## WHAT NEEDS TO BE DONE:
Only the lines from the one holding "curve.update()" through the one holding "scene.view_settings.keyframe_insert(path, frame=frame(t))" are to be retyped, exactly as they appear, with both boundary lines included.

## DATASET CONTENT:
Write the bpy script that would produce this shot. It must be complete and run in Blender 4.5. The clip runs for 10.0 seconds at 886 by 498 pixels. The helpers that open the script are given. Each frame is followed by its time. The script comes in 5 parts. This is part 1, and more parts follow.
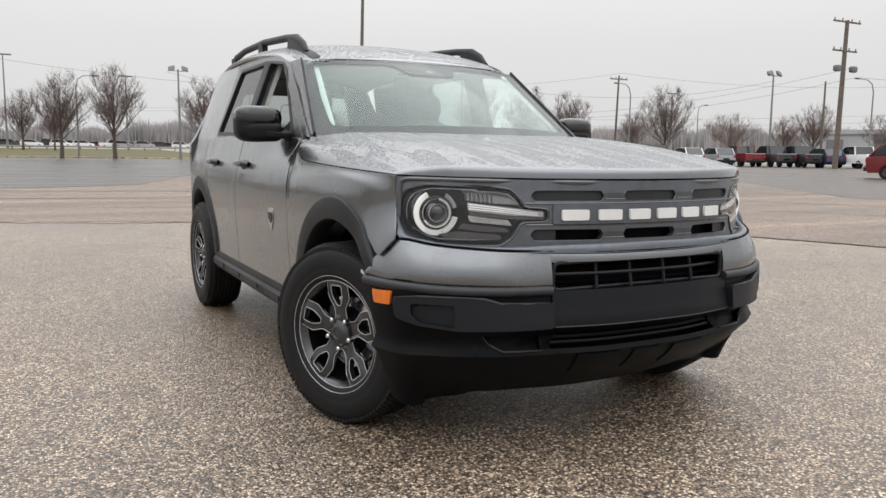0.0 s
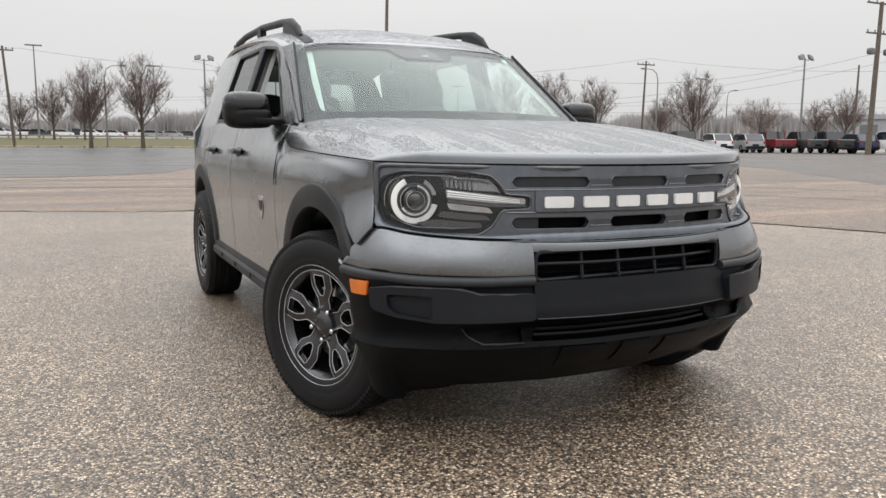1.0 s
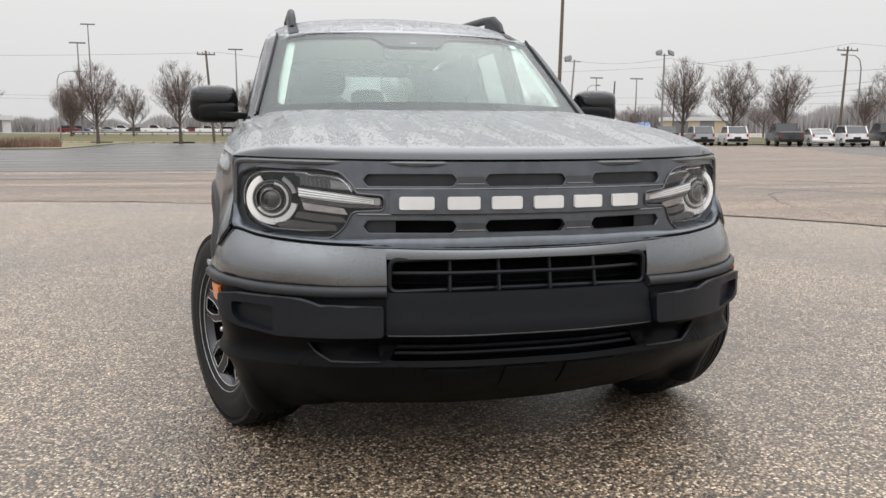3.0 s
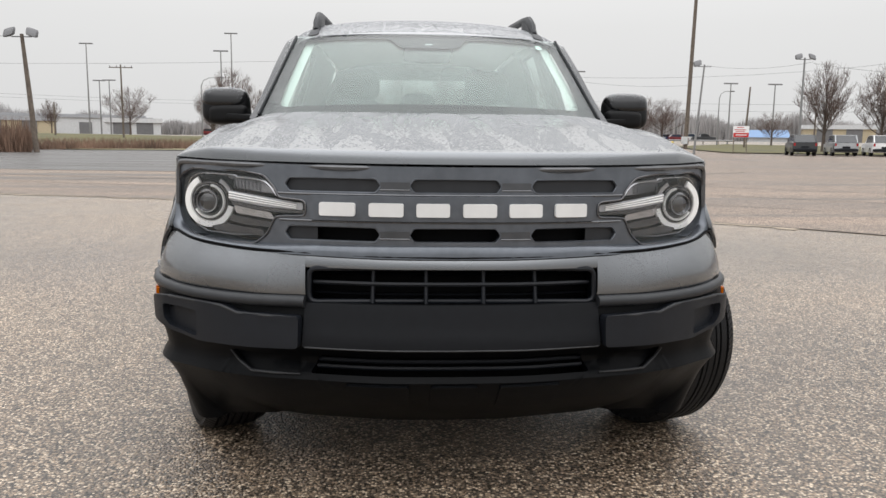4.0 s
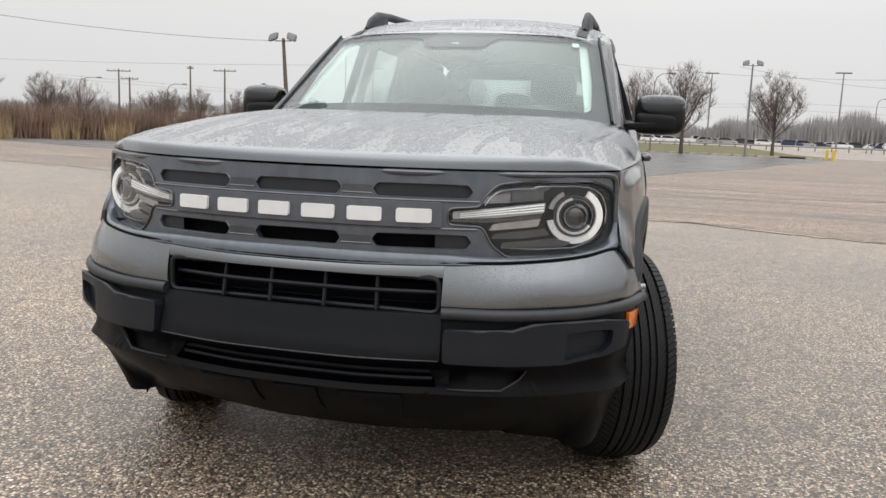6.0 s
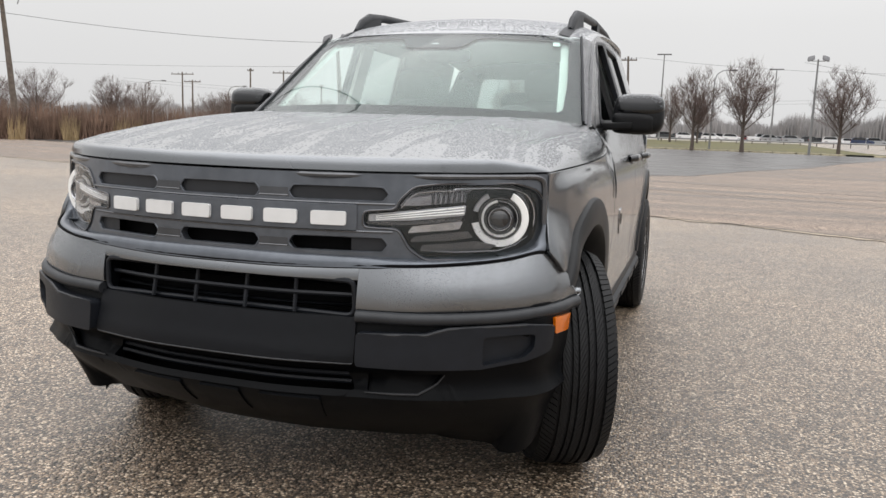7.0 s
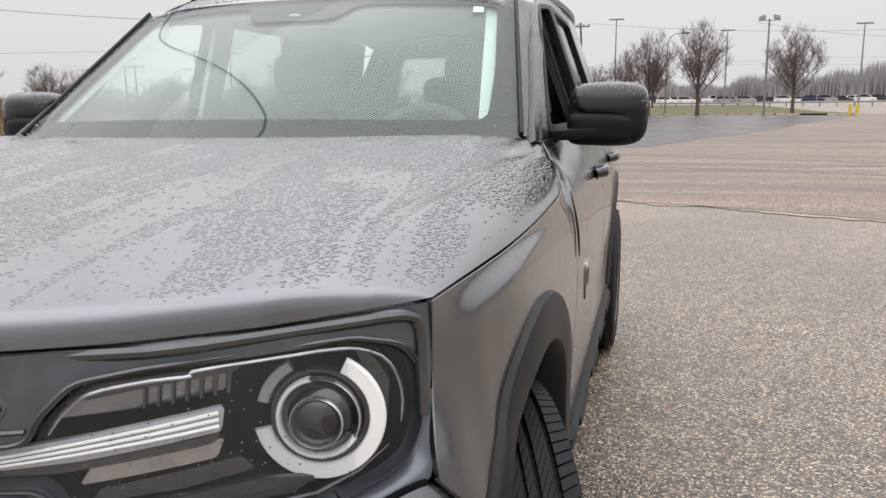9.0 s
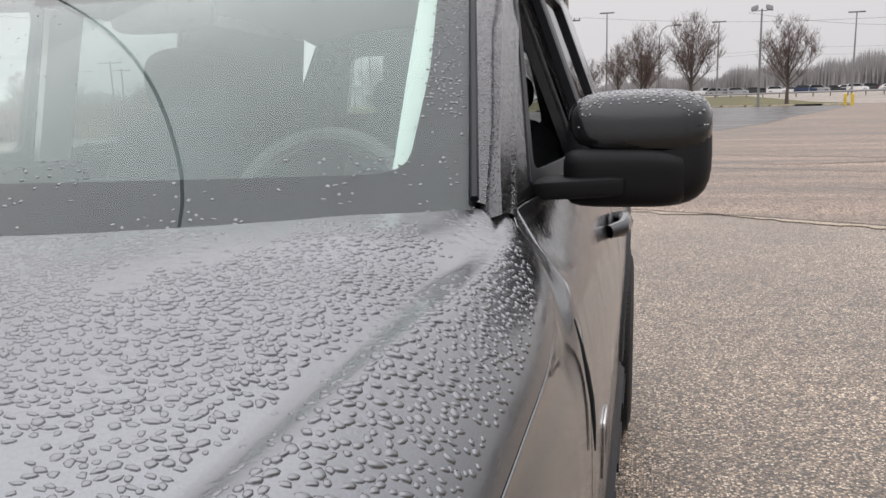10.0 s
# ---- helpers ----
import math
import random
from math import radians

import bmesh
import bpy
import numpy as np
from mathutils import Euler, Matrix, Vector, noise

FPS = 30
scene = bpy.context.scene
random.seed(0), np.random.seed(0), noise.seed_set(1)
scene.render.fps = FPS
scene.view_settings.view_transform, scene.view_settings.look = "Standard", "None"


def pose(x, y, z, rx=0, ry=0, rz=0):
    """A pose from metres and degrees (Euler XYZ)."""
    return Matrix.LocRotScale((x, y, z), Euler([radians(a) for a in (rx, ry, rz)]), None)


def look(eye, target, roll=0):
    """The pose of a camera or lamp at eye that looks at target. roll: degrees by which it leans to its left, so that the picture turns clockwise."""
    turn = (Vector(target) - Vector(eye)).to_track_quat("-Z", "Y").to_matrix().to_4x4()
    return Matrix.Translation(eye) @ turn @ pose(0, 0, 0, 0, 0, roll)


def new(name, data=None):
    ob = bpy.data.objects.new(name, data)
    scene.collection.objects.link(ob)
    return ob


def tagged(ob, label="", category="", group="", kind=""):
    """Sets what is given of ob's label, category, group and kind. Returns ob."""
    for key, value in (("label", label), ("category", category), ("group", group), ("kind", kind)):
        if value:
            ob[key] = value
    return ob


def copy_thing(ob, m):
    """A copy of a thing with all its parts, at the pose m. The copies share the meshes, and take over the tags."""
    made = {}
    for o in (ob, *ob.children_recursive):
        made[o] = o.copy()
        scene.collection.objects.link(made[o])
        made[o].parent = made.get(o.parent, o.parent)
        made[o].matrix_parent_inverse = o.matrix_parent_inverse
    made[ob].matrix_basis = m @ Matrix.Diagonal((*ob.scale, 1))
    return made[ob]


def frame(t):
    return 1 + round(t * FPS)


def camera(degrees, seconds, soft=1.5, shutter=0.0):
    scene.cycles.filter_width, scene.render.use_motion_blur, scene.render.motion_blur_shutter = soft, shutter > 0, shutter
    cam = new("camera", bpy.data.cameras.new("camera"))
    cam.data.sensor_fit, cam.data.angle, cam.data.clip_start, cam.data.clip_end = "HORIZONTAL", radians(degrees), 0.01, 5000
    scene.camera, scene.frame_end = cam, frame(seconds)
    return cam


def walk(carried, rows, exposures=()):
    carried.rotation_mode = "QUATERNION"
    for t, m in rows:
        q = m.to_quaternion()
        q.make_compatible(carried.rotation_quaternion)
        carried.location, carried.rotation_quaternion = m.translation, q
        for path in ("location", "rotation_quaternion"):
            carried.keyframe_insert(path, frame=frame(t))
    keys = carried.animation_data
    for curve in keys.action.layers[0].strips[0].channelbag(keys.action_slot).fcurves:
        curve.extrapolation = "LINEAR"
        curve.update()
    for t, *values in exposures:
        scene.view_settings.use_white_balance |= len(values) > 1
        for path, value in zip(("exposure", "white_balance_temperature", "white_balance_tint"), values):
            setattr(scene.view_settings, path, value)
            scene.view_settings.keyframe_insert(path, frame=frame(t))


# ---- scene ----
cam = camera(59.9, 10.0)
METRES, EYE, TILT, LEAN, TURN = 5.477, 1.068, 0.0, 0.0, -28.0
ROWS = [
    (0.0, 0.0, 0.0, 0.0, 0.08, -7.05, -0.65),
    (0.5, 0.0052, 0.0102, -0.0023, 0.72, -7.49, -0.48),
    (1.0, 0.0285, 0.0173, -0.0013, 2.01, -7.97, -0.35),
    (1.5, 0.074, 0.0268, -0.0003, 4.23, -8.43, -0.25),
    (2.0, 0.114, 0.0428, -0.0015, 7.28, -8.66, -0.14),
    (2.5, 0.1548, 0.0684, -0.0018, 11.06, -8.63, -0.02),
    (4.0, 0.2819, 0.1527, -0.0028, 24.47, -8.02, -0.68),
    (4.5, 0.3252, 0.1833, 0.0001, 29.57, -8.15, -1.17),
    (5.0, 0.3659, 0.2094, 0.0033, 34.22, -8.29, -1.63),
    (5.5, 0.3968, 0.2403, 0.001, 38.47, -8.39, -2.01),
    (7.0, 0.4782, 0.3148, 0.0046, 46.29, -8.56, -1.92),
    (7.5, 0.4661, 0.3479, 0.0091, 46.82, -9.21, -1.41),
    (8.0, 0.4414, 0.3912, 0.0118, 46.27, -9.93, -0.71),
    (8.5, 0.4063, 0.4453, 0.0191, 45.0, -10.33, 0.01),
    (9.0, 0.3492, 0.5047, 0.0282, 43.09, -10.41, 0.56),
    (9.5, 0.2957, 0.5757, 0.0355, 42.17, -10.49, 1.18),
    (10.0, 0.2467, 0.6544, 0.0376, 42.51, -10.61, 1.7),
]
walk(cam, [(t, pose(-1.915, -2.81, EYE, TILT, LEAN, TURN) @ pose(METRES * x, METRES * y, METRES * z, 90 + pitch, roll, yaw)) for t, x, y, z, yaw, pitch, roll in ROWS],
     exposures=[(0.0, 0.0, 6500, 10), (3.8, 0.02, 6500, 10), (8.2, 0.03, 6500, 11), (9.2, 0.0, 6500, 13), (10.0, -0.10, 6500, 14)])


# ---- world, sun, exposure ----
world = bpy.data.worlds.new("overcast_sky")
scene.world = world
world.use_nodes = True
_n, _l = world.node_tree.nodes, world.node_tree.links
_n.clear()
_out, _bg = _n.new("ShaderNodeOutputWorld"), _n.new("ShaderNodeBackground")
_sky = _n.new("ShaderNodeTexSky")
_sky.sky_type, _sky.sun_disc = "NISHITA", False
_sky.sun_elevation, _sky.sun_rotation = radians(48), radians(200)
_skyval = _n.new("ShaderNodeHueSaturation")
_skyval.inputs["Saturation"].default_value, _skyval.inputs["Value"].default_value = 0.12, 0.10
_tc, _sep = _n.new("ShaderNodeTexCoord"), _n.new("ShaderNodeSeparateXYZ")
_ramp = _n.new("ShaderNodeValToRGB")
_ramp.color_ramp.elements[0].position, _ramp.color_ramp.elements[0].color = 0.0, (0.70, 0.70, 0.70, 1)
_ramp.color_ramp.elements[1].position, _ramp.color_ramp.elements[1].color = 1.0, (2.5, 2.52, 2.56, 1)
for _p, _c in ((0.14, (0.785, 0.785, 0.78, 1)), (0.30, (1.0, 1.0, 1.0, 1)), (0.6, (1.8, 1.8, 1.82, 1))):
    _ramp.color_ramp.elements.new(_p).color = _c
_cloud = _n.new("ShaderNodeTexNoise")
_cloud.inputs["Scale"].default_value, _cloud.inputs["Detail"].default_value = 1.6, 4
_cm = _n.new("ShaderNodeMapRange")
_cm.inputs["To Min"].default_value, _cm.inputs["To Max"].default_value = 0.94, 1.06
_mul = _n.new("ShaderNodeMixRGB")
_mul.blend_type = "MULTIPLY"
_mul.inputs[0].default_value = 1.0
_mix = _n.new("ShaderNodeMixRGB")
_mix.inputs[0].default_value = 0.06
_l.new(_tc.outputs["Generated"], _sep.inputs[0])
_l.new(_sep.outputs["Z"], _ramp.inputs[0])
_l.new(_tc.outputs["Generated"], _cloud.inputs["Vector"])
_l.new(_cloud.outputs["Fac"], _cm.inputs["Value"])
_l.new(_ramp.outputs[0], _mul.inputs[1])
_l.new(_cm.outputs[0], _mul.inputs[2])
_l.new(_sky.outputs[0], _skyval.inputs["Color"])
_l.new(_mul.outputs[0], _mix.inputs[1])
_l.new(_skyval.outputs[0], _mix.inputs[2])
_l.new(_mix.outputs[0], _bg.inputs["Color"])
_l.new(_bg.outputs[0], _out.inputs["Surface"])
_bg.inputs["Strength"].default_value = 1.0

_sun = bpy.data.lights.new("sun", "SUN")
_sun.energy, _sun.angle, _sun.color = 1.0, radians(110), (1.0, 0.98, 0.95)
new("sun", _sun).matrix_world = look((1, -2, 22), (0, 1, 0))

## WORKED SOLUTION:
        curve.update()
    for t, *values in exposures:
        scene.view_settings.use_white_balance |= len(values) > 1
        for path, value in zip(("exposure", "white_balance_temperature", "white_balance_tint"), values):
            setattr(scene.view_settings, path, value)
            scene.view_settings.keyframe_insert(path, frame=frame(t))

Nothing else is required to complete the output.